Given request — Look through the data below. Show each line where the string "that" occurs.

Stored data —
★ ★ ★ ★

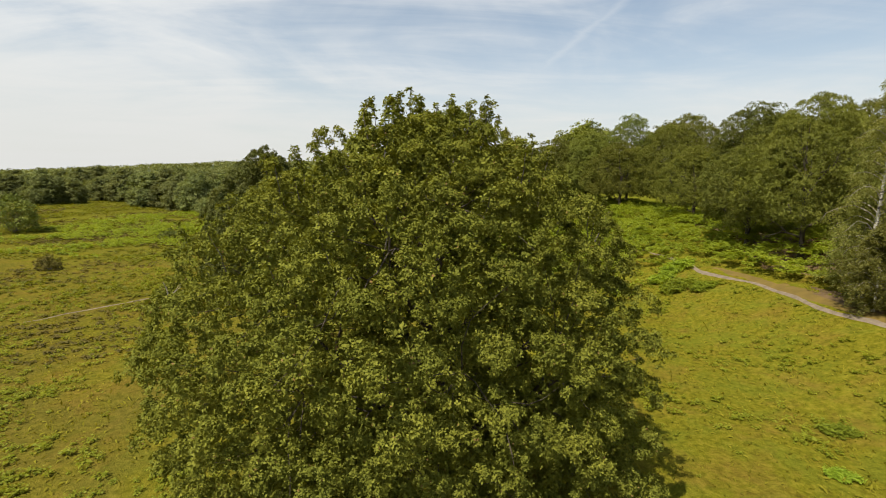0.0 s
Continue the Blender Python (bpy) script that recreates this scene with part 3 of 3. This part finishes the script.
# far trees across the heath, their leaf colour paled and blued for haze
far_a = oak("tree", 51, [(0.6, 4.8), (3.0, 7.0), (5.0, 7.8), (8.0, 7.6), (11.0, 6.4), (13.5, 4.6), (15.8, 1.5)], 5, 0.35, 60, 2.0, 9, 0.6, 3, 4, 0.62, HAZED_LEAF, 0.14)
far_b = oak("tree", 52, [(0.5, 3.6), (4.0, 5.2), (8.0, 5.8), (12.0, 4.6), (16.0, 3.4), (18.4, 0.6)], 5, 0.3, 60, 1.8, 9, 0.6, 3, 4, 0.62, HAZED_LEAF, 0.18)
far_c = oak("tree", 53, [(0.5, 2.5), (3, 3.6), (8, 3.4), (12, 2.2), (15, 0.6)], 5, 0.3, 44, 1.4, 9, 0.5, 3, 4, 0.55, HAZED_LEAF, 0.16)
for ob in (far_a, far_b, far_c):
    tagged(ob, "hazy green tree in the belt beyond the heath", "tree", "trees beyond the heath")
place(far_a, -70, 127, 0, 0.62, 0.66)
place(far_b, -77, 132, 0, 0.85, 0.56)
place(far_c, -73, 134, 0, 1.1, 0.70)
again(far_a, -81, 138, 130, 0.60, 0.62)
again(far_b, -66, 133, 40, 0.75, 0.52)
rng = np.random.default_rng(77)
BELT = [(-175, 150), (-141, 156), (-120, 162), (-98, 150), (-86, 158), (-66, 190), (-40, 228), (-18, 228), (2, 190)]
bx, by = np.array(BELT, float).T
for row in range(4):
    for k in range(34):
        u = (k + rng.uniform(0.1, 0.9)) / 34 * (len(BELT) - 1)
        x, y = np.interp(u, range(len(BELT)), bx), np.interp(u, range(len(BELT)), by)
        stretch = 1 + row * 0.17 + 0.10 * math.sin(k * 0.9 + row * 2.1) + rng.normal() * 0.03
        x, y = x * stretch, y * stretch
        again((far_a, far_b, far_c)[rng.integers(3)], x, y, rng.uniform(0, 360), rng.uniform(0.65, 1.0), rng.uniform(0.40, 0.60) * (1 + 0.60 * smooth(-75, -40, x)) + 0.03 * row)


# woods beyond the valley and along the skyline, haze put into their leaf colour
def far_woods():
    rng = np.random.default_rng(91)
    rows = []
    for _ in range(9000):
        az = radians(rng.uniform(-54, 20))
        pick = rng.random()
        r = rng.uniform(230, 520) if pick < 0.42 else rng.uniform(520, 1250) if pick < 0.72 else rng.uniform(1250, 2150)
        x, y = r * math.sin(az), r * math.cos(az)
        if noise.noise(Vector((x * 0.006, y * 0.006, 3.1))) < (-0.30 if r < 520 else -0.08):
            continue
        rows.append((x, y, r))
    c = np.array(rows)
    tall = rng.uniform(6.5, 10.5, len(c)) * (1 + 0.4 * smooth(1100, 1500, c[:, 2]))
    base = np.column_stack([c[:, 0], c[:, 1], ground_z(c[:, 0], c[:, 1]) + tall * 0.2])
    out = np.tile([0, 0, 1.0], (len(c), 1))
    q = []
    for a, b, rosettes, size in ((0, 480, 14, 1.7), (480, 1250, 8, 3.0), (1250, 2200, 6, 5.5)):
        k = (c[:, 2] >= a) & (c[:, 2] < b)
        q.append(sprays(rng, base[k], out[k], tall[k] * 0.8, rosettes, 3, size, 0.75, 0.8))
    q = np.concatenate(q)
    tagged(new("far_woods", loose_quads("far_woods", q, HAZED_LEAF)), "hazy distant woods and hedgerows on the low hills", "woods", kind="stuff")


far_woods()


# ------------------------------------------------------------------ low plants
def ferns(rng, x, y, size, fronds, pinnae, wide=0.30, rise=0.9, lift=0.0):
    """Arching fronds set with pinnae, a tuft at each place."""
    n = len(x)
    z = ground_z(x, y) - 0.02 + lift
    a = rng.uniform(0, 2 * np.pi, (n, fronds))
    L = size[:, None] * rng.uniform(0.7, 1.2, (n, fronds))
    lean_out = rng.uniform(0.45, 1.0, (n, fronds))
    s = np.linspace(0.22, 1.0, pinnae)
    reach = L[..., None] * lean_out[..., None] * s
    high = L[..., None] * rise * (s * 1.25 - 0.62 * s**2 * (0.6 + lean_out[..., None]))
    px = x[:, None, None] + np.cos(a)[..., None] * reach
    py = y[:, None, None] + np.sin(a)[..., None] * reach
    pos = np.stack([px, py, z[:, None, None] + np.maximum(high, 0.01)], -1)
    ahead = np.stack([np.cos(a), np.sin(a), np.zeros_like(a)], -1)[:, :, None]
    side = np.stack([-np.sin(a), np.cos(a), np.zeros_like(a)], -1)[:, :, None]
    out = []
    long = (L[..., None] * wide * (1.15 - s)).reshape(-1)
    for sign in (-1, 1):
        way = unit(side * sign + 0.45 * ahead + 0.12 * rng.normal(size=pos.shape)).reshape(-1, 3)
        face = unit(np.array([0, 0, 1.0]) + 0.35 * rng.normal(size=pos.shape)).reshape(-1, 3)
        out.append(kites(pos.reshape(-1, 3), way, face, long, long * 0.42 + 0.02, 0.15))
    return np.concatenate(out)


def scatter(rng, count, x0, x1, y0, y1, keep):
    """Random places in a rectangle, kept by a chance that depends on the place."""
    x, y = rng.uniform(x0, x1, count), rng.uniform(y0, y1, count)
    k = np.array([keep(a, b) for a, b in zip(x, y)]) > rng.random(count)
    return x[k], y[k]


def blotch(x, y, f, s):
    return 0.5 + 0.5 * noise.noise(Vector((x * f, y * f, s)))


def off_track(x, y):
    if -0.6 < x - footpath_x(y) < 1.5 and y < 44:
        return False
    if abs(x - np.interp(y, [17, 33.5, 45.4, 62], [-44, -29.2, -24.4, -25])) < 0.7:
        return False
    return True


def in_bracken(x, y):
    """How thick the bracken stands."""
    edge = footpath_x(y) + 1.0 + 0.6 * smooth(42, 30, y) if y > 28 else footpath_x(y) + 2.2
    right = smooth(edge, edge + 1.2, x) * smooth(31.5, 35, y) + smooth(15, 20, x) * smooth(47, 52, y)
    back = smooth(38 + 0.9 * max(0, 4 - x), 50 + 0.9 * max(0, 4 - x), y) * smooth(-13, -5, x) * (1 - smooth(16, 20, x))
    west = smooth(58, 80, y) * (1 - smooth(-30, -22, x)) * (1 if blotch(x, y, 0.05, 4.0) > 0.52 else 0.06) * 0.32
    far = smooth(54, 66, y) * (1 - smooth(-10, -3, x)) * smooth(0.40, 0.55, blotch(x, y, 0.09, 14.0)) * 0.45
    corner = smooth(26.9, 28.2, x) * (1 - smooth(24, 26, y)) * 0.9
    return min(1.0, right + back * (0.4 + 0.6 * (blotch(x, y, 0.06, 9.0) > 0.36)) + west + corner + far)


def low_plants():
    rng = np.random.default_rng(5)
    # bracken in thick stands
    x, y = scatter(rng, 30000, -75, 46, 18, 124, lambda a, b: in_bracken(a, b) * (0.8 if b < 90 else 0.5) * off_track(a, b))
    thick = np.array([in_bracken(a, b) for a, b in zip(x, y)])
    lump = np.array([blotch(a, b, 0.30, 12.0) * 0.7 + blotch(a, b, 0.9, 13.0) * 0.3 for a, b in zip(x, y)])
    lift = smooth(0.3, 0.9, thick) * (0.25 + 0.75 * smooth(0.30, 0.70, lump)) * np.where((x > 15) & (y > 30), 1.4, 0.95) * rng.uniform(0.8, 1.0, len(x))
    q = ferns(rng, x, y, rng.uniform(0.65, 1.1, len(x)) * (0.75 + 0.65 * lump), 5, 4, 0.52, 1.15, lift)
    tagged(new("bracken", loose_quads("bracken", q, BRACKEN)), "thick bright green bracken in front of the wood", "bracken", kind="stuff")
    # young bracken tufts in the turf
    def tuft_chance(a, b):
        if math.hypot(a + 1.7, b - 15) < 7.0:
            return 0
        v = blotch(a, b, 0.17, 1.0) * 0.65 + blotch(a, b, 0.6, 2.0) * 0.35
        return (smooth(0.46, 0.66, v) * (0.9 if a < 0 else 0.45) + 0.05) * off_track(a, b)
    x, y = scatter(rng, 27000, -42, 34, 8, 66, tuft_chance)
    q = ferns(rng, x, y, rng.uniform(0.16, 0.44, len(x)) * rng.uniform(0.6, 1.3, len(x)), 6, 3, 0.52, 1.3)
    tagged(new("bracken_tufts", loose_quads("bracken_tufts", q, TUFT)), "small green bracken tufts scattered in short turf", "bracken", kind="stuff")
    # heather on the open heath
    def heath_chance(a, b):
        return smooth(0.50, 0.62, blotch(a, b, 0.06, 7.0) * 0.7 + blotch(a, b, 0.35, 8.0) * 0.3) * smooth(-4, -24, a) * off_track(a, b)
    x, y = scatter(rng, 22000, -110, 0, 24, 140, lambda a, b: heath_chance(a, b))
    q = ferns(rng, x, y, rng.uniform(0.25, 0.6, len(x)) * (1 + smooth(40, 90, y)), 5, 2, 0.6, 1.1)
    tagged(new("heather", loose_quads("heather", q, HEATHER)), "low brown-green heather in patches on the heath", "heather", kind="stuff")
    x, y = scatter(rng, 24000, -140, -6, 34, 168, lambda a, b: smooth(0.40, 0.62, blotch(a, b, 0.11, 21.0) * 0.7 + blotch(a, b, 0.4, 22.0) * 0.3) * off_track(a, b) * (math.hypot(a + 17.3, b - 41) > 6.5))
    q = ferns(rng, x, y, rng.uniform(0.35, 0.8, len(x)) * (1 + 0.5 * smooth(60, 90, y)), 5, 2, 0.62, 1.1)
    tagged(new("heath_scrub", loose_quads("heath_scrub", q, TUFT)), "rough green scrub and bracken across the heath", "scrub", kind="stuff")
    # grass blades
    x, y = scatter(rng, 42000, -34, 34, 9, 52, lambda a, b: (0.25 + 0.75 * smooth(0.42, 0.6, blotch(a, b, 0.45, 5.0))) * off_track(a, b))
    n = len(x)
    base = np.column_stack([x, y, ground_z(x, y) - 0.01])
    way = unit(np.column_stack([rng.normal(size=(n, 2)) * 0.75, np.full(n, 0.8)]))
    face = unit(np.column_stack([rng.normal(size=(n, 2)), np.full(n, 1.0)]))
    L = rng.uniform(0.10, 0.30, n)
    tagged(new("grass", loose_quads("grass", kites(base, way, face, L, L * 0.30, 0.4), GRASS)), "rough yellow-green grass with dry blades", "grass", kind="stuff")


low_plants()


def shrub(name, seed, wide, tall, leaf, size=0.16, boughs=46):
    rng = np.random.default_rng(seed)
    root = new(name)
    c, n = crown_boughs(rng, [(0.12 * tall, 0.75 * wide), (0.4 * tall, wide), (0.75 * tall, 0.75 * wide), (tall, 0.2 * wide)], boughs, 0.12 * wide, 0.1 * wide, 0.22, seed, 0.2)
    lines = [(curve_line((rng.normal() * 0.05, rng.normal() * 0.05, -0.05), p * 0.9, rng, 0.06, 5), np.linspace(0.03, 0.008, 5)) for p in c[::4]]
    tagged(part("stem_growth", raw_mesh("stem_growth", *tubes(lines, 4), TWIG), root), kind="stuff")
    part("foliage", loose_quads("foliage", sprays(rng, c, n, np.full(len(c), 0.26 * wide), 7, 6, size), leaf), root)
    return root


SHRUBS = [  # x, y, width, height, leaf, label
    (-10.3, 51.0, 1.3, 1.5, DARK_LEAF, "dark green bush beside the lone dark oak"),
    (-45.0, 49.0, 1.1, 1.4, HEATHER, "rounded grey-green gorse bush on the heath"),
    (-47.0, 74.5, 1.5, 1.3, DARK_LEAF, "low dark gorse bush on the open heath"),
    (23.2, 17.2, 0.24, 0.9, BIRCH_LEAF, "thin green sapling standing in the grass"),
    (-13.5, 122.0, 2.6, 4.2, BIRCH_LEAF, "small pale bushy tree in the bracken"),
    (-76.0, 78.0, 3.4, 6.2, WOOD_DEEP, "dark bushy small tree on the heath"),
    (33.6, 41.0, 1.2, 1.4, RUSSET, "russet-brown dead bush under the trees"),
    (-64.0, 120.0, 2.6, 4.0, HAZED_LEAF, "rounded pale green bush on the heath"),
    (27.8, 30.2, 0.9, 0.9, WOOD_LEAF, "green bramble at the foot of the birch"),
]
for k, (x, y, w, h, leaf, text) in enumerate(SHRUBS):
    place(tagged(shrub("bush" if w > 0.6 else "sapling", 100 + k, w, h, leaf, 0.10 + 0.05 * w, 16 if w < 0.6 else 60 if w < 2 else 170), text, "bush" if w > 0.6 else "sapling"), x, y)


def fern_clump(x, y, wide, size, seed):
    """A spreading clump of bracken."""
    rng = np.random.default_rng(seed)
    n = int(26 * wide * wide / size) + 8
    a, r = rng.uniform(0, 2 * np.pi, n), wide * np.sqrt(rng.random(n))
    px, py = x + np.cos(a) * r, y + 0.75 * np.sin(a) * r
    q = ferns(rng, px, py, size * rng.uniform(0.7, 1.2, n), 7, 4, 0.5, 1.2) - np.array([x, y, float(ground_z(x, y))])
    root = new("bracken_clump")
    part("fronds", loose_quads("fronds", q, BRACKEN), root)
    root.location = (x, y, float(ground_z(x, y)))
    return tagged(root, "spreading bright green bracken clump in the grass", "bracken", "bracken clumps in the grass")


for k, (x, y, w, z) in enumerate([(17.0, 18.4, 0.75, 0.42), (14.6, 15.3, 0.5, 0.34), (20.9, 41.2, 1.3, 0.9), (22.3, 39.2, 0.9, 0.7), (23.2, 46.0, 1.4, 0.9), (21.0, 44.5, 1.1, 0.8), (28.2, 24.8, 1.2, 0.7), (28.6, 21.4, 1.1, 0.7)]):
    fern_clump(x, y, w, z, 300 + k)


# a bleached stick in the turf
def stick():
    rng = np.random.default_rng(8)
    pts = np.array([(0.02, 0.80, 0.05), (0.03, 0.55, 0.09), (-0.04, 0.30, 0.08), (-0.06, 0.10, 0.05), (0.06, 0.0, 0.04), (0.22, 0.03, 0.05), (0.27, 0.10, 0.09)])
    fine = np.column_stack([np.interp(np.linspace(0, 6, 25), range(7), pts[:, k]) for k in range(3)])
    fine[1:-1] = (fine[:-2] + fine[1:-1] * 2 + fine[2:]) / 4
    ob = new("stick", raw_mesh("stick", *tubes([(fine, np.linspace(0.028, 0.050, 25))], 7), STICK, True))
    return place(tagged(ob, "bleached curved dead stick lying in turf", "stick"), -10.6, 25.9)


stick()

★ ★ ★ ★

Result —
Continue the Blender Python (bpy) script that recreates this scene with part 3 of 3. This part finishes the script.
    """Random places in a rectangle, kept by a chance that depends on the place."""